Beginning today, the 2021 Wards 10 Best Engines & Propulsion Systems honorees will be revealed, in random, non-alphabetical order, with winner profiles posting daily until Sept. 24.
While nearly every automaker hatches ambitious plans for battery-electric vehicles, Stellantis – and before it, Fiat Chrysler Automobiles – appeared well behind the industry curve.
Its Fiat 500e BEV won a 2014 Wards 10 Best Engines trophy, but even then-CEO Sergio Marchionne badmouthed the subcompact as a compliance car that lost up to $20,000 for every unit sold. It was withdrawn from the U.S. market two years ago.
But since then, FCA and the new Stellantis have made progress with its 48V eTorque mild hybrid system, paired with 4-cyl. engines, V-6s and V-8 in trucks and SUVs. The 48V eTorque system helped the V-6 Ram 1500 win won two consecutive 10 Best trophies.
This year, the eTorque technology takes another step forward with a 400V plug-in hybrid system paired with the 2.0L twin-scroll turbocharged 4-cyl. in the ’21 Jeep Wrangler 4xe, which sails onto the 2021 Wards 10 Best Engines & Propulsion Systems list.
Now on sale in the U.S., Europe and China and assembled in Toledo, OH, the Wrangler 4xe (pronounced four-by-ee) is noteworthy for its ability to be the rough-and-tumble off-roader that generations of enthusiasts have adored, while clocking in at nearly 30 mpg (7.8 L/100 km) during 300 miles (483 km) of road testing around metro Detroit this past spring.
That’s a level of efficiency that Wrangler lovers have never seen before.
The 4xe has a 17-kWh battery pack that works in tandem with the gasoline engine to produce 375 hp and 470 lb.-ft. (637 Nm) of torque with a range of up to 21 miles (34 km) in all-electric mode.
There’s a 44-hp engine-mounted motor generator and a 134-hp transmission-mounted motor generator integrated within the ZF 8-speed automatic. The EPA rates the Wrangler 4xe at 50 mpg-e, and it can sprint to 60 mph (97 km/h) in 6 seconds – truly fast for a Wrangler.
For me, the groundbreaking highlight of driving the Wrangler 4xe came on the highway, cruising along at 70 mph (113 km/h), glancing down at the instrument cluster and suddenly realizing the engine was not running.

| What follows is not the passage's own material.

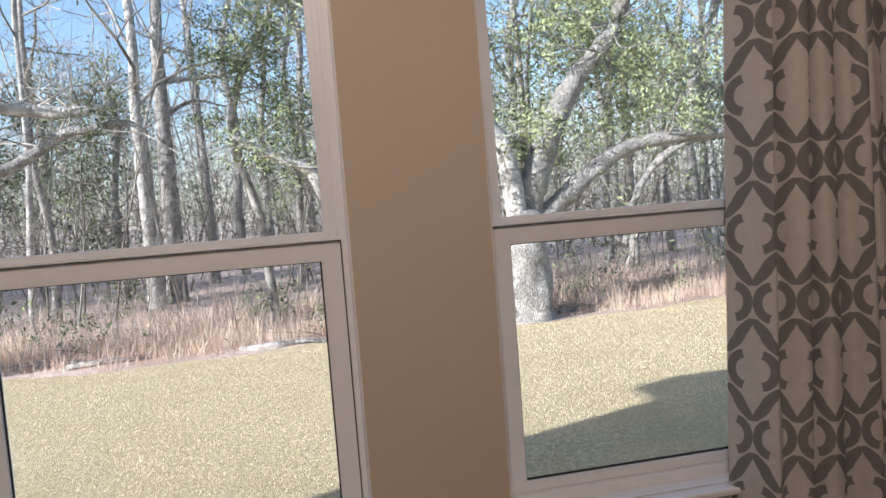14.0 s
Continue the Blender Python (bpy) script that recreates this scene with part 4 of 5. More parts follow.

The impact on fuel economy and overall performance cannot be ignored.
“I think this is the superior Wrangler, given I’ve never liked how gruff most Wranglers sound,” says judge Christie Schweinsberg, who appreciates the greatly enhanced observed fuel economy, which could resonate in this market.
“Wrangler buyers spend a lot of time outdoors and I presume they are pro-environment. They seem to be a natural buyer group for a hybrid off-roader” she writes on her scoresheet. “I hope the 4xe ushers in a new era of cleaner and greener SUVs.”
While some judges thought the 4-cyl. was a bit loud when it cycled on, they all appreciate the overall packaging. “I think it has probably the best NVH of any Wrangler I’ve driven – at least from behind the wheel,” judge Dave Zoia writes on his scoresheet. “You certainly feel it when you step on it a bit and the engine kicks in and the transmission downshifts, but the transitions at steady state are not very noticeable.”
The entry price for this fuel-saving technology is $47,995 in Wrangler Unlimited Sahara trim, while the Rubicon 4xe trim starts at $51,695, plus $1,495 destination charges.
Sounds like a lot of money, but the 4xe is eligible for a $7,500 federal tax credit, plus other eligible state and local incentives.
The Jeep Wrangler has always been about crossing difficult terrain to enjoy the great outdoors. With the Wrangler 4xe, Jeep loyalists can still tackle rugged roads, but feel good about helping preserve their surroundings as well.